**What the task asks:**
Pictures stay out of the copy; set down each line of the listing below exactly.

**Source excerpt:**
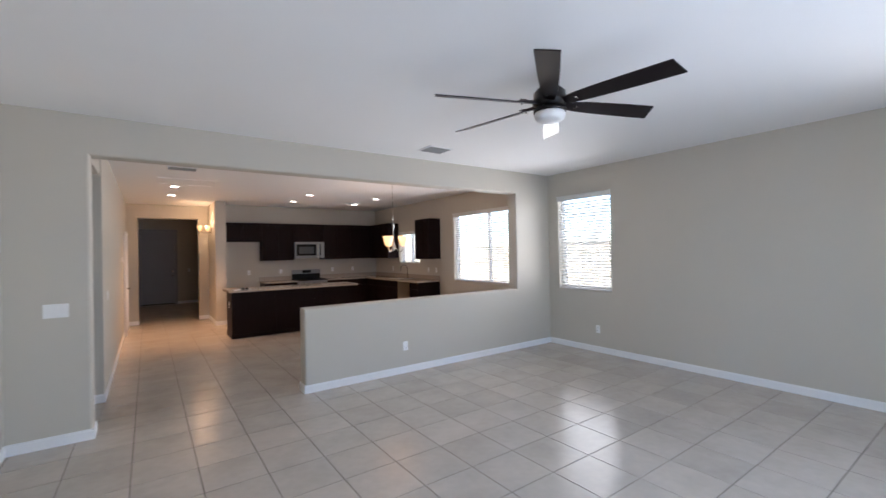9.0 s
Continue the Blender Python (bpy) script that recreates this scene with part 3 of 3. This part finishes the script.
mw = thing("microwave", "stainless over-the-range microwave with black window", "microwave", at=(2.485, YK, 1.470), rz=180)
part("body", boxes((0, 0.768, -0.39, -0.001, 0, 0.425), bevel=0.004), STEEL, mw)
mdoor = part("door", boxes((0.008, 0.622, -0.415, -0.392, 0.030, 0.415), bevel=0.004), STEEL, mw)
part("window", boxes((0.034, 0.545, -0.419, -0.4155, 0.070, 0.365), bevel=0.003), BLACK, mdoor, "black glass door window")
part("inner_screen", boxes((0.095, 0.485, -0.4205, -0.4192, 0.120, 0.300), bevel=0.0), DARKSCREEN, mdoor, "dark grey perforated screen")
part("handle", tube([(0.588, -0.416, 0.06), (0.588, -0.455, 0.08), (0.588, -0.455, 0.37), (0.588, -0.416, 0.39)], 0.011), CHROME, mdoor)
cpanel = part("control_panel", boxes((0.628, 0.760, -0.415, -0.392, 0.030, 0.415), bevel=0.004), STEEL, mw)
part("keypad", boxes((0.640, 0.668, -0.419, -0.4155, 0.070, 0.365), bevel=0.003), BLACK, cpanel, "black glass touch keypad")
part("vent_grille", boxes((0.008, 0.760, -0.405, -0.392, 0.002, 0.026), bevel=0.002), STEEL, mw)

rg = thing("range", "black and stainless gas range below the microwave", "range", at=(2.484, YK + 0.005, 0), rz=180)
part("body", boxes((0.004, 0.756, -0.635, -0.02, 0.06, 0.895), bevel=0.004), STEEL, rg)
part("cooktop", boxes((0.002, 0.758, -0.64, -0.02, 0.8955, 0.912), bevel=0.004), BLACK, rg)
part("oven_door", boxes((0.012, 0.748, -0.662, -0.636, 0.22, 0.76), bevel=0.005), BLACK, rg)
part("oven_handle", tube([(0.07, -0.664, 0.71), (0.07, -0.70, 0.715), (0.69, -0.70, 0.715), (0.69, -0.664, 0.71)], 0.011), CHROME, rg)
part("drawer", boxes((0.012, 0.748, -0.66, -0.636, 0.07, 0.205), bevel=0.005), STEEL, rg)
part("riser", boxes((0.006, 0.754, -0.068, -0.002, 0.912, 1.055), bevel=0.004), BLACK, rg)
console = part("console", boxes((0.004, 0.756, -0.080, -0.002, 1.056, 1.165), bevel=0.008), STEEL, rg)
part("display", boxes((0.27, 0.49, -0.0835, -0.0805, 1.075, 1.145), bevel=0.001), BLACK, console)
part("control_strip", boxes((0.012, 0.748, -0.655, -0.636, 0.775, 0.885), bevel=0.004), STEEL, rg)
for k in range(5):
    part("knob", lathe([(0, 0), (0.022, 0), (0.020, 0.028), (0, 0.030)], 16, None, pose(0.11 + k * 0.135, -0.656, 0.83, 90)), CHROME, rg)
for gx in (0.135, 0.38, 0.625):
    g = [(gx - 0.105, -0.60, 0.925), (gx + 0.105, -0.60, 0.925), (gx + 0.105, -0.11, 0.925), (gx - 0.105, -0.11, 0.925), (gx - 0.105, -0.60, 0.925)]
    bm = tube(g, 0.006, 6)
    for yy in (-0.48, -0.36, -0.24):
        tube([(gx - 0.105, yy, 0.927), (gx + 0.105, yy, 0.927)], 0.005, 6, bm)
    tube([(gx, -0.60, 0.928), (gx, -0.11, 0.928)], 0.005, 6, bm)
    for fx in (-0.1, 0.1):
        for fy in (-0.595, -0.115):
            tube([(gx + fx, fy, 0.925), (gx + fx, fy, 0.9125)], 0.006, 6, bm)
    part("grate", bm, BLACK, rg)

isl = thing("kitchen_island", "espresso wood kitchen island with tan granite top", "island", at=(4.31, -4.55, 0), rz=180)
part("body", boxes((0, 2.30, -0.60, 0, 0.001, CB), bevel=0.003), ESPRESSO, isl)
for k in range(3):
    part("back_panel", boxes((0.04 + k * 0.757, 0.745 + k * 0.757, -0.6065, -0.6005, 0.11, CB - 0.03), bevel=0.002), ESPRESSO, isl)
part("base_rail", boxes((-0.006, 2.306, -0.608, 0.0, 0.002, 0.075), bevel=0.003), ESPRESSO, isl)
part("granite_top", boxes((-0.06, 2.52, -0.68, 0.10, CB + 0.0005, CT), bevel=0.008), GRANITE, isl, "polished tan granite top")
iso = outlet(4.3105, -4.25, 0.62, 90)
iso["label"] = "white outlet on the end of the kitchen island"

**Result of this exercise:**
9.0 s
Continue the Blender Python (bpy) script that recreates this scene with part 3 of 3. This part finishes the script.
mw = thing("microwave", "stainless over-the-range microwave with black window", "microwave", at=(2.485, YK, 1.470), rz=180)
part("body", boxes((0, 0.768, -0.39, -0.001, 0, 0.425), bevel=0.004), STEEL, mw)
mdoor = part("door", boxes((0.008, 0.622, -0.415, -0.392, 0.030, 0.415), bevel=0.004), STEEL, mw)
part("window", boxes((0.034, 0.545, -0.419, -0.4155, 0.070, 0.365), bevel=0.003), BLACK, mdoor, "black glass door window")
part("inner_screen", boxes((0.095, 0.485, -0.4205, -0.4192, 0.120, 0.300), bevel=0.0), DARKSCREEN, mdoor, "dark grey perforated screen")
part("handle", tube([(0.588, -0.416, 0.06), (0.588, -0.455, 0.08), (0.588, -0.455, 0.37), (0.588, -0.416, 0.39)], 0.011), CHROME, mdoor)
cpanel = part("control_panel", boxes((0.628, 0.760, -0.415, -0.392, 0.030, 0.415), bevel=0.004), STEEL, mw)
part("keypad", boxes((0.640, 0.668, -0.419, -0.4155, 0.070, 0.365), bevel=0.003), BLACK, cpanel, "black glass touch keypad")
part("vent_grille", boxes((0.008, 0.760, -0.405, -0.392, 0.002, 0.026), bevel=0.002), STEEL, mw)

rg = thing("range", "black and stainless gas range below the microwave", "range", at=(2.484, YK + 0.005, 0), rz=180)
part("body", boxes((0.004, 0.756, -0.635, -0.02, 0.06, 0.895), bevel=0.004), STEEL, rg)
part("cooktop", boxes((0.002, 0.758, -0.64, -0.02, 0.8955, 0.912), bevel=0.004), BLACK, rg)
part("oven_door", boxes((0.012, 0.748, -0.662, -0.636, 0.22, 0.76), bevel=0.005), BLACK, rg)
part("oven_handle", tube([(0.07, -0.664, 0.71), (0.07, -0.70, 0.715), (0.69, -0.70, 0.715), (0.69, -0.664, 0.71)], 0.011), CHROME, rg)
part("drawer", boxes((0.012, 0.748, -0.66, -0.636, 0.07, 0.205), bevel=0.005), STEEL, rg)
part("riser", boxes((0.006, 0.754, -0.068, -0.002, 0.912, 1.055), bevel=0.004), BLACK, rg)
console = part("console", boxes((0.004, 0.756, -0.080, -0.002, 1.056, 1.165), bevel=0.008), STEEL, rg)
part("display", boxes((0.27, 0.49, -0.0835, -0.0805, 1.075, 1.145), bevel=0.001), BLACK, console)
part("control_strip", boxes((0.012, 0.748, -0.655, -0.636, 0.775, 0.885), bevel=0.004), STEEL, rg)
for k in range(5):
    part("knob", lathe([(0, 0), (0.022, 0), (0.020, 0.028), (0, 0.030)], 16, None, pose(0.11 + k * 0.135, -0.656, 0.83, 90)), CHROME, rg)
for gx in (0.135, 0.38, 0.625):
    g = [(gx - 0.105, -0.60, 0.925), (gx + 0.105, -0.60, 0.925), (gx + 0.105, -0.11, 0.925), (gx - 0.105, -0.11, 0.925), (gx - 0.105, -0.60, 0.925)]
    bm = tube(g, 0.006, 6)
    for yy in (-0.48, -0.36, -0.24):
        tube([(gx - 0.105, yy, 0.927), (gx + 0.105, yy, 0.927)], 0.005, 6, bm)
    tube([(gx, -0.60, 0.928), (gx, -0.11, 0.928)], 0.005, 6, bm)
    for fx in (-0.1, 0.1):
        for fy in (-0.595, -0.115):
            tube([(gx + fx, fy, 0.925), (gx + fx, fy, 0.9125)], 0.006, 6, bm)
    part("grate", bm, BLACK, rg)

isl = thing("kitchen_island", "espresso wood kitchen island with tan granite top", "island", at=(4.31, -4.55, 0), rz=180)
part("body", boxes((0, 2.30, -0.60, 0, 0.001, CB), bevel=0.003), ESPRESSO, isl)
for k in range(3):
    part("back_panel", boxes((0.04 + k * 0.757, 0.745 + k * 0.757, -0.6065, -0.6005, 0.11, CB - 0.03), bevel=0.002), ESPRESSO, isl)
part("base_rail", boxes((-0.006, 2.306, -0.608, 0.0, 0.002, 0.075), bevel=0.003), ESPRESSO, isl)
part("granite_top", boxes((-0.06, 2.52, -0.68, 0.10, CB + 0.0005, CT), bevel=0.008), GRANITE, isl, "polished tan granite top")
iso = outlet(4.3105, -4.25, 0.62, 90)
iso["label"] = "white outlet on the end of the kitchen island"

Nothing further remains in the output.